In fact, the less-popular items out along the tail might sell only a tiny number of units each, but when all these “onesies and twosies,” as Anderson puts it, are added together, they amount to a large market. Long-tail products don’t replace hits, they replace the monopoly of hits enforced by the limitations of physical retail space. The long-tail phenomenon deals mostly with electronic media and deep-catalog businesses like books and DVDs, but Anderson touches on its impact on manufactured goods and commodities as well. He spoke about the many long tails all around us with Senior Writer Edward Cone.

CIOI: Give us the short-attention-span version of the long tail.

Anderson: It’s about life beyond the blockbuster, what happens to our culture and our economy as we shift from mass markets to niche markets. It’s the recognition that one-size-fits-all is no longer a necessary model. It never suited any of us well, and now we have the option to treat individuals as individuals, so that one size fits one, or one size fits me. Increasingly, this is not only possible but is demanded by customers.

How have companies reacted to your book?

I expected the biggest opposition from the blockbuster businesses, the entertainment companies, Hollywood and all that. But the book’s number-one market is Los Angeles. I was just there, talking to Hollywood companies, and it was standing room only. They totally get it. I thought they’d be in denial, hostile, but it’s just the opposite. They’re like, “Well, duh, but what can we do about it?”

One of the biggest misunderstandings is that people assume this means the end of the hit. Of course it doesn’t. The long tail is a Pareto Curve [a projection that shows, among other phenomena, that 20 percent of products typically generate 80 percent of sales], and that’s all about radical inequality, some products selling a lot and others not.
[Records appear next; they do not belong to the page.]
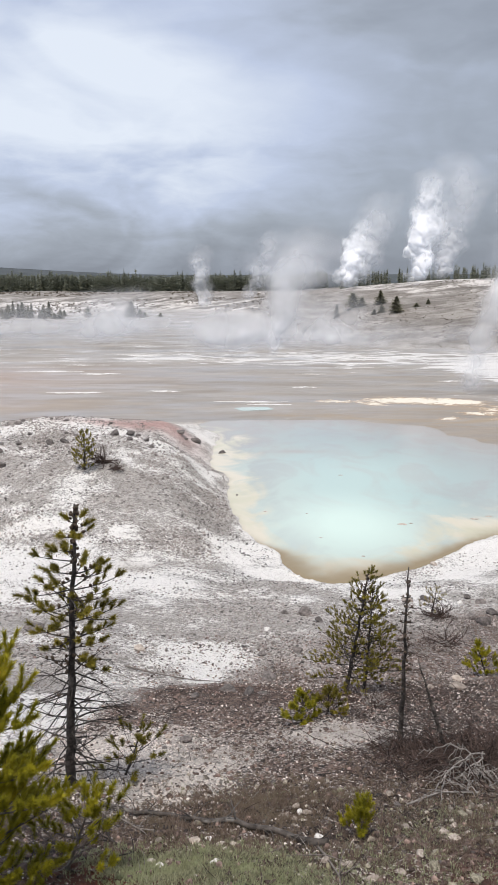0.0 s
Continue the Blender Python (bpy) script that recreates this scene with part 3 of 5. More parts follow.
# ---- plants ----
class Bag:
    """Vertices and faces of one mesh."""

    def __init__(self):
        self.v, self.f = [], []

    def tube(self, points, radii, sides=6, wobble=0.0, rng=random):
        pts = [Vector(p) for p in points]
        first = len(self.v)
        for i, p in enumerate(pts):
            t = (pts[min(i + 1, len(pts) - 1)] - pts[max(i - 1, 0)]).normalized()
            a = t.cross(Vector((0.31, 0.95, 0.05)))
            a = (a if a.length > 0.05 else t.cross(Vector((1, 0, 0)))).normalized()
            b = t.cross(a)
            for s in range(sides):
                w = 2 * math.pi * s / sides
                r = radii[i] * (1 + wobble * (rng.random() - 0.5))
                self.v.append(tuple(p + (a * math.cos(w) + b * math.sin(w)) * r))
        for i in range(len(pts) - 1):
            for s in range(sides):
                q = first + i * sides
                self.f.append((q + s, q + (s + 1) % sides, q + sides + (s + 1) % sides, q + sides + s))
        self.f.append(tuple(first + (len(pts) - 1) * sides + s for s in range(sides)))

    def blade(self, root, way, side, length, width):
        """A flat needle: broad at the root, pointed at the tip."""
        n = len(self.v)
        self.v += [tuple(root - side * (width * 0.6)), tuple(root + way * length), tuple(root + side * (width * 0.6))]
        self.f.append((n, n + 1, n + 2))

    def shoot(self, root, way, length, needle, count, width, rng):
        """Needles all round a twig, swept towards its tip."""
        way = way.normalized()
        a = way.cross(Vector((0.2, 0.3, 0.93))).normalized()
        b = way.cross(a)
        for i in range(count):
            s = rng.random() ** 0.8
            w = rng.random() * 2 * math.pi
            out = a * math.cos(w) + b * math.sin(w)
            dirn = (out + way * (0.45 + 1.1 * s**4 + 0.35 * rng.random())).normalized()
            self.blade(root + way * (length * s), dirn, dirn.cross(out + way * 0.3).normalized() if i % 2 else dirn.cross(way + out * 0.2).normalized(), needle * (0.75 + 0.5 * rng.random()), width)

    def made(self, name, mat, parent=None, label="", shade=True):
        return mesh_object(name, self.v, self.f, mat, shade, parent=parent, label=label) if self.v else None


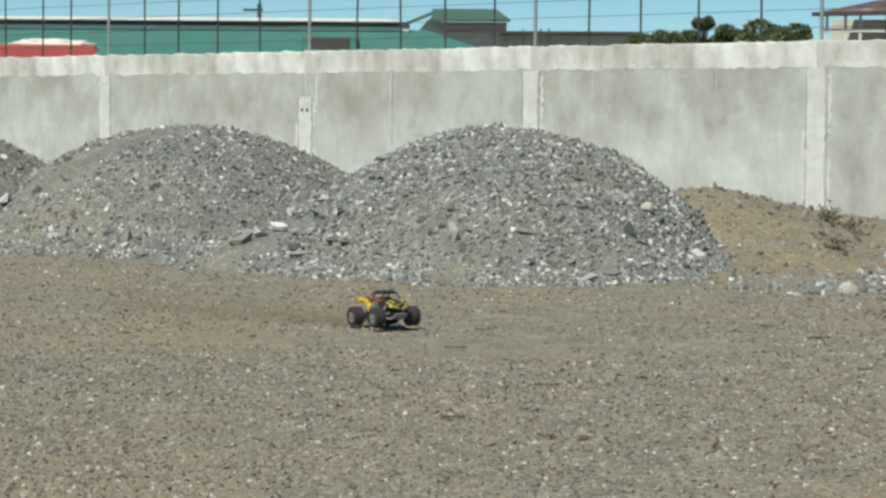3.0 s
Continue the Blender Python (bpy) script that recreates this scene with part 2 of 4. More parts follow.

Once people realize it’s not about the end of the hit, but about the end of the monopoly of the hit, it becomes less threatening, and less counterintuitive. This isn’t a theory, it’s just measuring what’s already happening out there. It’s all based on real-world data, and no one’s disputed the data. I don’t really have to argue the thesis.

There are industries where I’m finding questions about how the long tail applies, rather than opposition. It clearly applies more broadly than people thought. I’m often asked to speak in an industry where I hadn’t spotted the resonance. When Anheuser Busch created a division called Long Tail Libations, I realized that people were finding resonance in very traditional industries I had not anticipated. I’ve spoken to companies involved in heavy machinery, shoes, coffee, agricultural goods, consumer packaged goods. The long-tail concept makes perfect sense to them, so I’ve been on a serious learning curve about subjects like agricultural machinery, just so I can map the phenomenon to their businesses.